* begin Data excerpt *
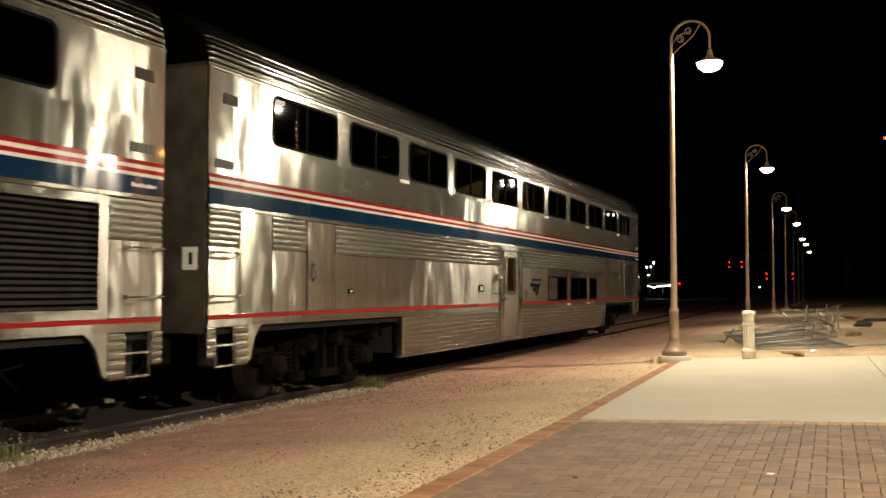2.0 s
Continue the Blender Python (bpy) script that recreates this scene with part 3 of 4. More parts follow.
def passenger_car():
    car = holder("passenger_car")
    tagged(car, "two-level stainless steel passenger car with red, white and blue stripes", "train car", "cars of the train")
    # upper level: sheets below, between and above the windows
    edges = [0.0] + [u for w in UPPER_WINDOWS for u in (w, w + 1.65)] + [LENGTH]
    for k in range(0, len(edges), 2):
        part("side_panel", sheet_panel(bmesh.new(), edges[k] + 0.001, edges[k + 1] - 0.001, 3.25, 4.03, 0.0, 0.003), PILLAR_STEEL if 0 < k < 22 else STEEL, car)
    cuts = [0.0, 1.30] + [2.35 + 2.07 * k for k in range(11)] + [LENGTH]
    for a, b in zip(cuts, cuts[1:]):
        part("side_panel", sheet_panel(bmesh.new(), a + 0.001, b - 0.001, 2.800, 3.2485, 0.0006, 0.0045), STEEL, car)
    for w in UPPER_WINDOWS:
        part("window_surround", ring_frame(bmesh.new(), rounded(-w - 1.66, -w + 0.01, 3.25, 4.03, 0.01, 5), rounded(-w - 1.65, -w, Z_WIN[0] - 0.01, Z_WIN[1] + 0.01, 0.10), SIDE - 0.0012, SIDE + 0.04), STEEL, car)
        window(car, w, w + 1.65, *Z_WIN)
    part("drip_rail", box(bmesh.new(), -LENGTH, 0, SIDE - 0.022, SIDE + 0.01, 4.028, 4.05, 0.004), RIB_STEEL, car)
    for w in UPPER_WINDOWS[1::2]:
        bm = strip(bmesh.new(), w - 0.40, w - 0.06, 3.245, 3.295, 0.006)
        for k in range(4):
            box(bm, -w + 0.09 + 0.08 * k, -w + 0.115 + 0.08 * k, SIDE - 0.016, SIDE - 0.008, 3.26, 3.28)
        part("notice_plate", bm, PALE_PAINT, car, "small pale riveted plate")
    roof(car)
    # the stripes
    for z0, z1, mat, word in ((2.775, 2.820, RED, "red"), (2.735, 2.775, WHITE, "white"), (2.690, 2.735, RED, "red"), (2.655, 2.690, WHITE, "white"), (2.470, 2.655, BLUE, "dark blue")):
        base = bmesh.new()
        n = 60
        rows = [[base.verts.new((-(0.01 + (LENGTH - 0.02) * k / n), SIDE - 0.008 + 0.0025 * noise.noise(Vector((k * 0.9, z * 1.3, 4))), z)) for k in range(n + 1)] for z in (z0, z1)]
        for k in range(n):
            base.faces.new((rows[0][k + 1], rows[0][k], rows[1][k], rows[1][k + 1])).smooth = True
        part("stripe", base, mat, car, word + " painted stripe along the side")
    part("belt_rail", box(bmesh.new(), -LENGTH, 0, SIDE - 0.012, SIDE + 0.03, 2.425, 2.47, 0.006), STEEL, car)
    for k in range(9):
        part("name_bar", box(bmesh.new(), -0.50 + 0.042 * k, -0.47 + 0.042 * k, SIDE - 0.010, SIDE - 0.005, 2.545, 2.575 + 0.012 * (k % 3 == 0)), PALE_PAINT, car)
    for end in (0.14, LENGTH - 0.50):
        for k in range(5):
            part("number_bar", box(bmesh.new(), -end - 0.07 - 0.075 * k, -end - 0.02 - 0.075 * k, SIDE - 0.012, SIDE - 0.006, 2.90, 3.00), GREY_PAINT, car)
    for u in (0.18, LENGTH - 0.55):
        bm = box(bmesh.new(), -u - 0.27, -u, SIDE - 0.014, SIDE + 0.01, 3.66, 3.78, 0.004)
        for k in range(4):
            box(bm, -u - 0.25, -u - 0.02, SIDE - 0.02, SIDE - 0.012, 3.672 + 0.026 * k, 3.684 + 0.026 * k)
        part("small_vent", bm, END_PAINT, car, "small grey vent")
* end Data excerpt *
**Objective**
Transcribe the full listing above exactly, with the images removed.

**Answer to the task**
2.0 s
Continue the Blender Python (bpy) script that recreates this scene with part 3 of 4. More parts follow.
def passenger_car():
    car = holder("passenger_car")
    tagged(car, "two-level stainless steel passenger car with red, white and blue stripes", "train car", "cars of the train")
    # upper level: sheets below, between and above the windows
    edges = [0.0] + [u for w in UPPER_WINDOWS for u in (w, w + 1.65)] + [LENGTH]
    for k in range(0, len(edges), 2):
        part("side_panel", sheet_panel(bmesh.new(), edges[k] + 0.001, edges[k + 1] - 0.001, 3.25, 4.03, 0.0, 0.003), PILLAR_STEEL if 0 < k < 22 else STEEL, car)
    cuts = [0.0, 1.30] + [2.35 + 2.07 * k for k in range(11)] + [LENGTH]
    for a, b in zip(cuts, cuts[1:]):
        part("side_panel", sheet_panel(bmesh.new(), a + 0.001, b - 0.001, 2.800, 3.2485, 0.0006, 0.0045), STEEL, car)
    for w in UPPER_WINDOWS:
        part("window_surround", ring_frame(bmesh.new(), rounded(-w - 1.66, -w + 0.01, 3.25, 4.03, 0.01, 5), rounded(-w - 1.65, -w, Z_WIN[0] - 0.01, Z_WIN[1] + 0.01, 0.10), SIDE - 0.0012, SIDE + 0.04), STEEL, car)
        window(car, w, w + 1.65, *Z_WIN)
    part("drip_rail", box(bmesh.new(), -LENGTH, 0, SIDE - 0.022, SIDE + 0.01, 4.028, 4.05, 0.004), RIB_STEEL, car)
    for w in UPPER_WINDOWS[1::2]:
        bm = strip(bmesh.new(), w - 0.40, w - 0.06, 3.245, 3.295, 0.006)
        for k in range(4):
            box(bm, -w + 0.09 + 0.08 * k, -w + 0.115 + 0.08 * k, SIDE - 0.016, SIDE - 0.008, 3.26, 3.28)
        part("notice_plate", bm, PALE_PAINT, car, "small pale riveted plate")
    roof(car)
    # the stripes
    for z0, z1, mat, word in ((2.775, 2.820, RED, "red"), (2.735, 2.775, WHITE, "white"), (2.690, 2.735, RED, "red"), (2.655, 2.690, WHITE, "white"), (2.470, 2.655, BLUE, "dark blue")):
        base = bmesh.new()
        n = 60
        rows = [[base.verts.new((-(0.01 + (LENGTH - 0.02) * k / n), SIDE - 0.008 + 0.0025 * noise.noise(Vector((k * 0.9, z * 1.3, 4))), z)) for k in range(n + 1)] for z in (z0, z1)]
        for k in range(n):
            base.faces.new((rows[0][k + 1], rows[0][k], rows[1][k], rows[1][k + 1])).smooth = True
        part("stripe", base, mat, car, word + " painted stripe along the side")
    part("belt_rail", box(bmesh.new(), -LENGTH, 0, SIDE - 0.012, SIDE + 0.03, 2.425, 2.47, 0.006), STEEL, car)
    for k in range(9):
        part("name_bar", box(bmesh.new(), -0.50 + 0.042 * k, -0.47 + 0.042 * k, SIDE - 0.010, SIDE - 0.005, 2.545, 2.575 + 0.012 * (k % 3 == 0)), PALE_PAINT, car)
    for end in (0.14, LENGTH - 0.50):
        for k in range(5):
            part("number_bar", box(bmesh.new(), -end - 0.07 - 0.075 * k, -end - 0.02 - 0.075 * k, SIDE - 0.012, SIDE - 0.006, 2.90, 3.00), GREY_PAINT, car)
    for u in (0.18, LENGTH - 0.55):
        bm = box(bmesh.new(), -u - 0.27, -u, SIDE - 0.014, SIDE + 0.01, 3.66, 3.78, 0.004)
        for k in range(4):
            box(bm, -u - 0.25, -u - 0.02, SIDE - 0.02, SIDE - 0.012, 3.672 + 0.026 * k, 3.684 + 0.026 * k)
        part("small_vent", bm, END_PAINT, car, "small grey vent")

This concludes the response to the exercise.